I speak from experience. I have seen how bonds of friendship remain after transition, forged in the grace of God’s abiding love, covering distances and spanning years to keep hearts connected to each other. It is quite simply . . . beautiful. And I know from my own life that there are those Holy Moments that continue to speak to me, bringing new revelation and insight, even though the temporal time signature is long gone. Only God can do that. And only the things that God is in have any lasting value anyway.

In the past nine years I have tried to see and lift up those things of Eternal value. That has been the gift of the e-letter for me. As I pondered what to share each week, something that resonated deeply in my soul would emerge. I found that the message I most wanted to share was also the message I most needed to hear; each one helped me connect to the presence of God always near, always inviting me to have His perspective instead of my own. I love that I can still look back over these “ramblings” and still hear my sweet Lord speaking to me. He is so good.

So that never changes: the sweetness of a Lord who continually invites us to share His Eternal life bursting upon our ordinary mundane ones. I am confident that even though this chapter in my life (and that of the Wesley Foundation) is ending, God is not through bursting in on us yet. As I said in a message during worship a couple of weeks ago, the servant may change, but the Holy God who fills the vessel does not. God is not going anywhere. And at the same time God is going wherever I end up. Praise the Lord!

That is where I leave you my dear ones, in the Almighty Hands of the God who loves you so much. The old song is still true: He’s got the whole world in His hands; He’s got you and me brother in His hands; He’s got you and me sister, in His hands; He’s got everybody here, in His hands; He’s got the whole world in His hands. And yes, He’s even got the Wesley Foundation securely in His hands.

This is me trusting,

Sami

Monday, April 11, 2011

A Better Song


We are deep into the Lenten season now. This coming weekend we will celebrate Palm Sunday, always a joyful day when we remember and often recreate the triumphant entry of Jesus into Jerusalem. It is a time of confidence and celebration, when we shout out our praises to God. It’s easy to praise God in the middle of a party.

I’m guessing this is what boltstered Peter’s declaration to Jesus that even though others may fall away from Him, he never will.
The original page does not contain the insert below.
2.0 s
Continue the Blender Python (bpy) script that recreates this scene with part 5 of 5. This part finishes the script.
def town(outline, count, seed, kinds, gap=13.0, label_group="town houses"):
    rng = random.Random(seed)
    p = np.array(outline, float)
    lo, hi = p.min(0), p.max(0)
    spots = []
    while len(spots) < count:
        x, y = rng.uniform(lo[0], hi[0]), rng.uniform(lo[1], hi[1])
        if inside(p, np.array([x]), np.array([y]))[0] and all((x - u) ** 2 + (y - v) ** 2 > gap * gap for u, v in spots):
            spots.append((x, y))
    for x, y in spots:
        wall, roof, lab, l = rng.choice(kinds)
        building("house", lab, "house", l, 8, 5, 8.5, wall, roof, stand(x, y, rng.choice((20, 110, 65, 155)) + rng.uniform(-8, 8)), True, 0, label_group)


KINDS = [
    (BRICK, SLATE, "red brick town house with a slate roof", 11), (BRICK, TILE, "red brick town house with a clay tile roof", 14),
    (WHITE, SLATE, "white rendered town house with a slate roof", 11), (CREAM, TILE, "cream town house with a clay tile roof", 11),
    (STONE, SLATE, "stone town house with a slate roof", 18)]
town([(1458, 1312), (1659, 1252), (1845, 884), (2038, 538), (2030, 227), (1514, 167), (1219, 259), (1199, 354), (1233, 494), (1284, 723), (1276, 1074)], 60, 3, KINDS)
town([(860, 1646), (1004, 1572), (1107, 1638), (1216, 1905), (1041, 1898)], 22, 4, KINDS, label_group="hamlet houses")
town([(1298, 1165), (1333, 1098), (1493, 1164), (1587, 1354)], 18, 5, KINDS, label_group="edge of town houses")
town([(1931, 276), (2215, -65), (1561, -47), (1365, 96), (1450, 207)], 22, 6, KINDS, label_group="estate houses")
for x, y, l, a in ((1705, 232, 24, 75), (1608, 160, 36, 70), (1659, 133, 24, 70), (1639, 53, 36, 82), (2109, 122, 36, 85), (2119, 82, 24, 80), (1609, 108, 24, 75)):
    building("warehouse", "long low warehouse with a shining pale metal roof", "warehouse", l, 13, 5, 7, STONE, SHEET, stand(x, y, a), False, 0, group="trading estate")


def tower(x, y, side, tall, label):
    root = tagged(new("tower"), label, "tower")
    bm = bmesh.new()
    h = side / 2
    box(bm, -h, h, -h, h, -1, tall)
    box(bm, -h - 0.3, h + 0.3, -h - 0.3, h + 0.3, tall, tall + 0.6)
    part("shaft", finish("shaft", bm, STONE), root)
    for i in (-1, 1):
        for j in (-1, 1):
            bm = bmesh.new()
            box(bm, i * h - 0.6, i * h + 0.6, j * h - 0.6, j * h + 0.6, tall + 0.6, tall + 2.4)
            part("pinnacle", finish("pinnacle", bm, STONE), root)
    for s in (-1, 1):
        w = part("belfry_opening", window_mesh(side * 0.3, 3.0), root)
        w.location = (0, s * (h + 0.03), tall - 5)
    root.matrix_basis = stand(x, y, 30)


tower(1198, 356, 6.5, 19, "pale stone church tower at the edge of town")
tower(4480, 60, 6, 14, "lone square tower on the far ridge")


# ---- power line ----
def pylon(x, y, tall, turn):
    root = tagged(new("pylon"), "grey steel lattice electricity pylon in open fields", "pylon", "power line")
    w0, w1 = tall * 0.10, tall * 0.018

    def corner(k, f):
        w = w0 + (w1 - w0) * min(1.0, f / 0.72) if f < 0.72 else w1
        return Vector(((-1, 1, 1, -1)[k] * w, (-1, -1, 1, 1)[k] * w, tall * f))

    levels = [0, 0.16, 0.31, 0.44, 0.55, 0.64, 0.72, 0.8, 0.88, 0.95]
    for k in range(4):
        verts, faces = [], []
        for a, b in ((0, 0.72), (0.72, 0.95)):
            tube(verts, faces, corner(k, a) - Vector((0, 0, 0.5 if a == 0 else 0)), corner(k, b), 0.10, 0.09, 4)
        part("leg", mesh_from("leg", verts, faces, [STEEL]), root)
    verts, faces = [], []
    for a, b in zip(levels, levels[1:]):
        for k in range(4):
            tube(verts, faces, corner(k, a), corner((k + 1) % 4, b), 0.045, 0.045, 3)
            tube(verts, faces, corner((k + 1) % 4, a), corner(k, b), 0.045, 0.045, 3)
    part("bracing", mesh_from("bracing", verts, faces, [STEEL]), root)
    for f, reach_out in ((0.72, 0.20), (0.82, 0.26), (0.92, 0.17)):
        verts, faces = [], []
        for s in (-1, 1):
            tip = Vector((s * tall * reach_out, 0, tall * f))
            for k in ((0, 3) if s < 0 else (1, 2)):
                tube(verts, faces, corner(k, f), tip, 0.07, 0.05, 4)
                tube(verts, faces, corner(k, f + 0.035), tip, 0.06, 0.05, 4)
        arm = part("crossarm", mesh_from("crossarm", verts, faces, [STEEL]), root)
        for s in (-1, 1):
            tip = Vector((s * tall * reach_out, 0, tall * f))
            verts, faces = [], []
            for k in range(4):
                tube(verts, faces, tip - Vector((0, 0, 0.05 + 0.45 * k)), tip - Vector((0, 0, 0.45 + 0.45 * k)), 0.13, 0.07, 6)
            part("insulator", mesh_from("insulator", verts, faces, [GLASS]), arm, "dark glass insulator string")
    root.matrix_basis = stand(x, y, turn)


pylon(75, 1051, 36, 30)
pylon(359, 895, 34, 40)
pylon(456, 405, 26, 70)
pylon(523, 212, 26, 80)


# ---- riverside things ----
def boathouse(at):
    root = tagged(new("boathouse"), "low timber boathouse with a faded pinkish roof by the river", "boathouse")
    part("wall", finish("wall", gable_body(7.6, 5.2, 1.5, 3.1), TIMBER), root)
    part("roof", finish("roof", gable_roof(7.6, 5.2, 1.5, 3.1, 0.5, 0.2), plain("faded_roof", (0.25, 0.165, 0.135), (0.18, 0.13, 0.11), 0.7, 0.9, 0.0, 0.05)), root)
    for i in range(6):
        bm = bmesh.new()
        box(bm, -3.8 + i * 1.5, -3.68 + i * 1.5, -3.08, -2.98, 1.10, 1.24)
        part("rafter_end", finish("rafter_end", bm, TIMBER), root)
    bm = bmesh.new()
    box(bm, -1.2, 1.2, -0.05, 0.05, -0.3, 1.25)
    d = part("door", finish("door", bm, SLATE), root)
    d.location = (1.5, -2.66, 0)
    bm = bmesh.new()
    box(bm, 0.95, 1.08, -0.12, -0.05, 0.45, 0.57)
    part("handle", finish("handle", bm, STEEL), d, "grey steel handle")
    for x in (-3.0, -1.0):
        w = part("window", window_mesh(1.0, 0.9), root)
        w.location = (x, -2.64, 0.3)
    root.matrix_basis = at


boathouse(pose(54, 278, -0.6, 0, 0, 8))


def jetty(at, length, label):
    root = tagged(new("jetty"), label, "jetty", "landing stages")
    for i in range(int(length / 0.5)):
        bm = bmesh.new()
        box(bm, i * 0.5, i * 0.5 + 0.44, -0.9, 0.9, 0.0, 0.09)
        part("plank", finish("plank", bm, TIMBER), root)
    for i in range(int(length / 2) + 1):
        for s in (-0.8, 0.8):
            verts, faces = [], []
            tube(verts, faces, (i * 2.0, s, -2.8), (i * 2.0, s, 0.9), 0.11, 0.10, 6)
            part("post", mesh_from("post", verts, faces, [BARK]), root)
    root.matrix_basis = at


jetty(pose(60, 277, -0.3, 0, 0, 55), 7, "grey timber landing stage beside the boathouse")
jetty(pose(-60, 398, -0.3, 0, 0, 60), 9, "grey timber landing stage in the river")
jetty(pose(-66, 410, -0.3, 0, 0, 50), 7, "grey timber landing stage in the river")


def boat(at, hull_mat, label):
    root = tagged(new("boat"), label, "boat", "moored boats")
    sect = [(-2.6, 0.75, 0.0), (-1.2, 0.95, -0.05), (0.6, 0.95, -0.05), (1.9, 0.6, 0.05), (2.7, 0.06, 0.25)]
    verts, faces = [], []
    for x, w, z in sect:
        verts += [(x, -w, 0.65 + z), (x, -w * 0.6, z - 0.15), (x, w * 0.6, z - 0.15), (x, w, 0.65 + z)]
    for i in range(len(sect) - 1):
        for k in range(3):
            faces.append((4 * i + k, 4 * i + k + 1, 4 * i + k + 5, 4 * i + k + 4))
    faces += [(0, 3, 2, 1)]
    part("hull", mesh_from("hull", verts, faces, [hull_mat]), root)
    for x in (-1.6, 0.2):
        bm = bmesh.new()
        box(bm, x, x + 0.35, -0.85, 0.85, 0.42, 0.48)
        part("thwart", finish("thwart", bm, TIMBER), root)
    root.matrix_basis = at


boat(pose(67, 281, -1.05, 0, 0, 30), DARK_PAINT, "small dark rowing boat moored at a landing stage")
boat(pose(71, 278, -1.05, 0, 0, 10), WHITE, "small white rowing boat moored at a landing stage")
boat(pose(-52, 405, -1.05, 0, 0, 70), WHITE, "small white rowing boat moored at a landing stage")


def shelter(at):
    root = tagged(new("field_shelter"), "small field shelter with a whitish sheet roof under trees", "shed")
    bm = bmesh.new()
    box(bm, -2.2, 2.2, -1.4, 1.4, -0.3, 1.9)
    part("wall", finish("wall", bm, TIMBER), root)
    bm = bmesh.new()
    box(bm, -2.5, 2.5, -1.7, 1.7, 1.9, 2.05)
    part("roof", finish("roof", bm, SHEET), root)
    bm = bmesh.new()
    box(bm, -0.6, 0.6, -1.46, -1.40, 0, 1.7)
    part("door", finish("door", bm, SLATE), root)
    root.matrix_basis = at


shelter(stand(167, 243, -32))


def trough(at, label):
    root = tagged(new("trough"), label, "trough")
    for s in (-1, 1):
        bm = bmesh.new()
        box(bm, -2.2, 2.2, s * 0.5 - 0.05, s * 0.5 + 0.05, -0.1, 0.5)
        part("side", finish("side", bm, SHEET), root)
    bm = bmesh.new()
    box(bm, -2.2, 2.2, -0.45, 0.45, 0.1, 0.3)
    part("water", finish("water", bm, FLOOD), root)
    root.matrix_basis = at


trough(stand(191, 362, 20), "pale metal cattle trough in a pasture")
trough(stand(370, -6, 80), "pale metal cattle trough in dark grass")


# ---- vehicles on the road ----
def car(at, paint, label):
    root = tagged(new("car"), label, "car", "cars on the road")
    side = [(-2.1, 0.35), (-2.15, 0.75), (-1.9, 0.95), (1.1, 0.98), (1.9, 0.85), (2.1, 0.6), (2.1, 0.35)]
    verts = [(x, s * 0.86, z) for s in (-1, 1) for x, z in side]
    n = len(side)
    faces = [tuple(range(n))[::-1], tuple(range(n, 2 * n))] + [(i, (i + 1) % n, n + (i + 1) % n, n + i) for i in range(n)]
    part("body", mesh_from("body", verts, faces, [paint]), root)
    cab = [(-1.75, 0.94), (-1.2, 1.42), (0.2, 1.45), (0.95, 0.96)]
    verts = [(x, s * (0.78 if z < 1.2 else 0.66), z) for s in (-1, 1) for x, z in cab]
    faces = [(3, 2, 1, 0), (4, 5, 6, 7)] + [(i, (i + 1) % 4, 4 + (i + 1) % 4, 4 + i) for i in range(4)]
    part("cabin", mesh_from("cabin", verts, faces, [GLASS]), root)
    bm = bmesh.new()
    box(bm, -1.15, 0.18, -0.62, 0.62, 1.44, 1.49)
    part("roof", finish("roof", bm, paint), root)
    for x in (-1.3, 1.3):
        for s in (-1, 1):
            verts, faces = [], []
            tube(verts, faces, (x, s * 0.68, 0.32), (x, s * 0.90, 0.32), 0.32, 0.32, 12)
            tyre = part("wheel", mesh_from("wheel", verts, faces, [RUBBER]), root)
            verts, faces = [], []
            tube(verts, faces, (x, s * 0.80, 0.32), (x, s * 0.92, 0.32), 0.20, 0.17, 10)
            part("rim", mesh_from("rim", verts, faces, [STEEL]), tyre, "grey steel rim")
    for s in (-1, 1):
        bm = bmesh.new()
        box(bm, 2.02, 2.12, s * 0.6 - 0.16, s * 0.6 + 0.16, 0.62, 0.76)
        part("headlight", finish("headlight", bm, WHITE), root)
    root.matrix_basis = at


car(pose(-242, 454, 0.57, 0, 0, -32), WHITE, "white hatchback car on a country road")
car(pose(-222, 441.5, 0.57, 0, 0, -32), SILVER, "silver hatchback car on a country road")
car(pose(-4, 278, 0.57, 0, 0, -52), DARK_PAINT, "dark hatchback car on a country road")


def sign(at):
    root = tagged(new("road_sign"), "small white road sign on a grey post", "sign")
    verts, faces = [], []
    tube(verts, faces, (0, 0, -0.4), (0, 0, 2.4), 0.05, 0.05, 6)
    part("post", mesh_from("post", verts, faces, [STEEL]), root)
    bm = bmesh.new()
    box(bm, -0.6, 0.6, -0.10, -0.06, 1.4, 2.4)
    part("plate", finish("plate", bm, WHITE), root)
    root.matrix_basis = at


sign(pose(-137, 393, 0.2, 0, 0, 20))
I mean, it must have been some parade. I can totally see Peter getting a glimpse of the true identity of Jesus in that moment as the Son of God, not just to know intellectually, but to also see God’s glory in Him and on Him. Because I have experienced those moments of absolute certainty of God’s power and presence, I can totally relate to the surety of Peter’s declaration, based upon a moment of revelation that moved him deeply. It’s just too bad we cannot live in those moments.

I remember in seminary that one of my best professor’s least favorite hymns was “Are Ye Able Said the Master.” It’s lyrics go like this:

“Are ye able,” said the Master, “to be crucified with me?” “Yea,” the sturdy dreamers answered, “to the death we follow thee.”
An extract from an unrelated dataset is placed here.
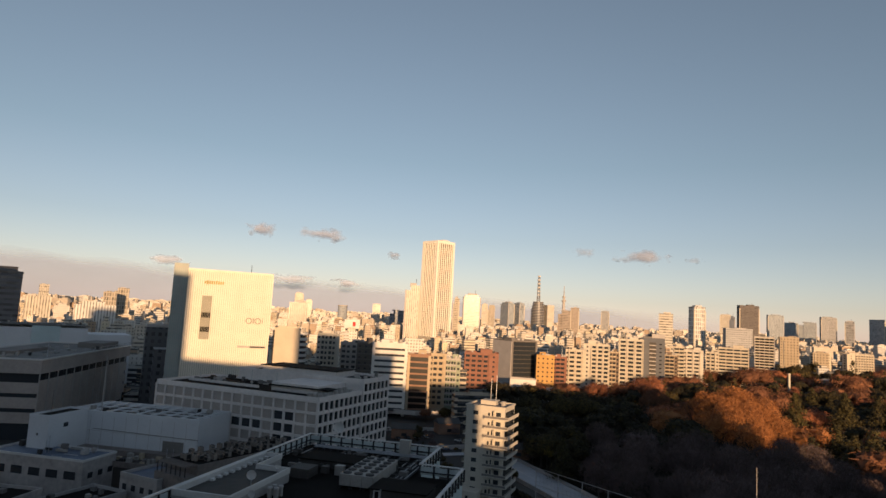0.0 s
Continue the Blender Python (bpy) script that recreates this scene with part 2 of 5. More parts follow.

Lord, we are able. Our spirits are thine. Remold them, make us, like thee, divine.

Thy guiding radiance above us shall be a beacon to God, to love, and loyalty.

I had a hard time understanding his dislike for it then. I guess I was still a sturdy dreamer. Here is what I realize now: when we can easily see God’s power and strength and glory in those precious moments of clarity, when God gives us a revealing moment to understand His true nature, it’s easy to ride on the confidence of that moment into promises of faithfulness that our own power and strength can’t keep. We think we can follow Him anywhere. And if the life of discipleship were all radiance, we could. But the road to the crucifixion quickly becomes dark. When Jesus calls us to discipleship, He says, “Pick up your cross and follow Me.” That road is not one of uninterrupted radiance. It is a road of trust. It is a road where our confidence in self dies, so that confidence in Him is all that remains. I have never heard this road spoken of as easy. And like all of us who answer the call to follow Him, Peter learns it soon enough. In a courtyard where he tries to follow Jesus, even from a distance, Peter’s confidence is broken. He denies Jesus so easily, not just once but three times. In that moment Peter’s self-confidence is crucified.
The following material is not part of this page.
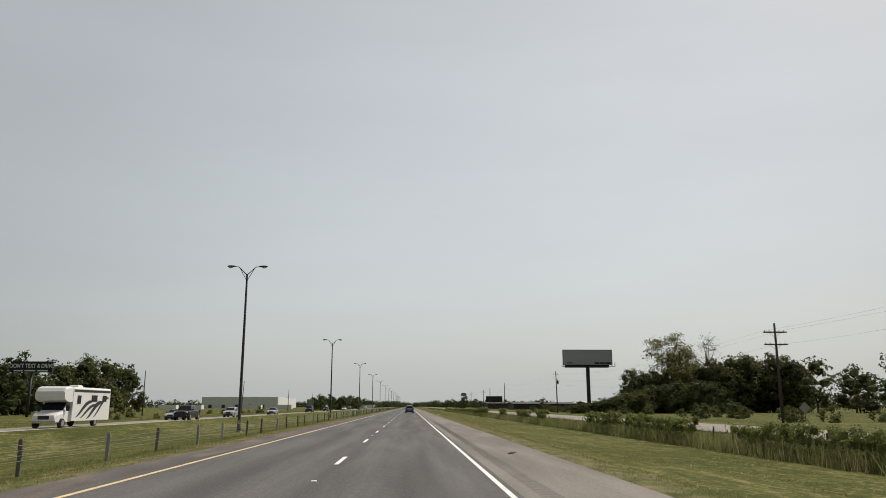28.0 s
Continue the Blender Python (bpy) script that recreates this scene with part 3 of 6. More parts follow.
def tree(name, seed, height, width, mat, lobes=8, leaves=2300, size=0.2, bare=0.28, pointed=False, label="", category="tree", core=0.72, twigs=6, limbs_only=False):
    """A trunk with limbs out to several uneven lobes, each lobe a cluster of small ragged leaf clumps."""
    rng = np.random.default_rng(seed)
    t = thing(name, 0, -400, 0, label, category)
    trunk = Shape()
    lean = rng.normal(0, 0.02, 2)
    top = height * (0.92 if pointed else 0.7)
    zs = np.linspace(-0.3, top, 7)
    pts = [(lean[0] * z + 0.012 * height * math.sin(z * 0.9), lean[1] * z, z) for z in zs]
    r0 = 0.018 * height
    trunk.tube(pts, [r0 * (1.25 - 1.1 * i / 6) for i in range(7)], 7)
    clumps, hearts = [], []
    for i in range(lobes):
        u = (i + 0.5) / lobes + rng.normal(0, 0.03)
        ang = i * 2.4 + rng.normal(0, 0.5)
        if pointed:
            env, big = width / 2 * ((1 - u) * 0.9 + 0.1), width * (0.27 - 0.15 * u)
        else:
            env, big = width / 2 * math.sin(math.pi * min(1, max(0, 0.2 + 0.72 * u))) ** 0.75, width * rng.uniform(0.17, 0.27)
        z = height * (bare + (0.93 - bare) * u) - big * 0.25
        rad = max(0.0, env - big * 0.55) * rng.uniform(0.65, 1.15)
        c = Vector((rad * math.cos(ang), rad * math.sin(ang), z))
        k = int(np.clip(np.searchsorted(zs, z * 0.72), 1, 5))
        a = Vector(pts[k])
        mid = a.lerp(c, 0.55) + Vector((0, 0, -0.12 * big))
        trunk.tube([a, mid, c], [r0 * 0.42, r0 * 0.26, r0 * 0.1], 5)
        hearts.append((c.x, c.y, c.z, big))
        for q in range(int(twigs * (1.6 if big > width * 0.2 else 1.2))):
            d = rng.normal(size=3)
            d /= np.linalg.norm(d)
            d[2] = d[2] * 0.85 + 0.12
            e = c + Vector(d) * float(big * rng.uniform(0.5, 1.08))
            if e.z < 0.25:
                e.z = 0.25
            if not limbs_only and (q % 2 == 0 or core == 0):
                trunk.tube([c, c.lerp(e, 0.5) + Vector((0, 0, 0.06 * big)), e], [r0 * 0.1, r0 * 0.07, r0 * 0.03], 3)
            clumps.append((e.x, e.y, e.z, float(big * rng.uniform(0.34, 0.58))))
    if category != "bush":
        part("trunk", trunk, M["bark"], t, smooth=True)
    weight = np.array([c[3] for c in clumps]) ** 2
    pick = rng.choice(len(clumps), leaves, p=weight / weight.sum())
    v, f = leaf_cards(rng, np.asarray(clumps)[np.sort(pick)], np.array([1.15, 1.15, 0.7]), leaves, size, every=True)
    if core:
        v, f = leafy_core(rng, hearts, np.array([1, 1, 0.85]) * core, v, f)
    raw("crown", v, f, mat, t)
    return t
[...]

I love that Jesus gets this about Peter before Peter ever does. Jesus sees the truth in Peter before the denial ever happens. But what is more, Jesus sees in that heartbreaking denial the birth of real confidence, the kind that is the gift of the Holy Spirit, a confidence in God’s grace and power to redeem that moved a crowd of 3000 to accept Jesus as their risen Lord and Savior. I love that Jesus brings beautiful endings to our stories of brokenness. I love that we can trust Him to bring His glory out of our moments of heartache, loss, and sadness.

Another song comes to mind. I learned it when I was working as a summer intern for a youth group during college. It’s words go like this:

“We believe in God, and we all need Jesus, ‘Cause life is hard, and it might not get easier. But don’t be afraid to know who you are, and don’t be afraid to show it. If you believe in God, if you say you need Jesus, He’ll be where you are, And He never will leave you. Sing to me now words that are true so all in this place can know it. We believe in God, and we all need Jesus.”

It is a better song. We have no way of knowing what will come. Sometimes it is impossible to see the Via Dolerosa that lies ahead. But we can trust that Jesus walks every part of that road with us. We can be assured that He will never ask us to walk a road that He hasn’t walked before us to prepare the way. We can also rest in His promise to never leave us nor forsake us, to walk every step of the way with us. Finally, we can trust that He will bring forth His glory in the very part of our journey that grieves us the most. His resurrection is a promise of redemption that touches every part of our walk with Him. Praise the Lord! So this is my Lenten reflection today. I want to sing a better song: not to put confidence in the flesh, which I know is weak; but to walk with courage into the unknown because I know He walks with me and His strength is made perfect in my weakness.

Dear, precious ones, my prayer for you is that you will live and walk fearlessly, unafraid to be true to the persons He made you to be. Because He truly is where you are, He love loves you, and He gives you every Strength you need to courageously walk forward. And for the record, I love you too.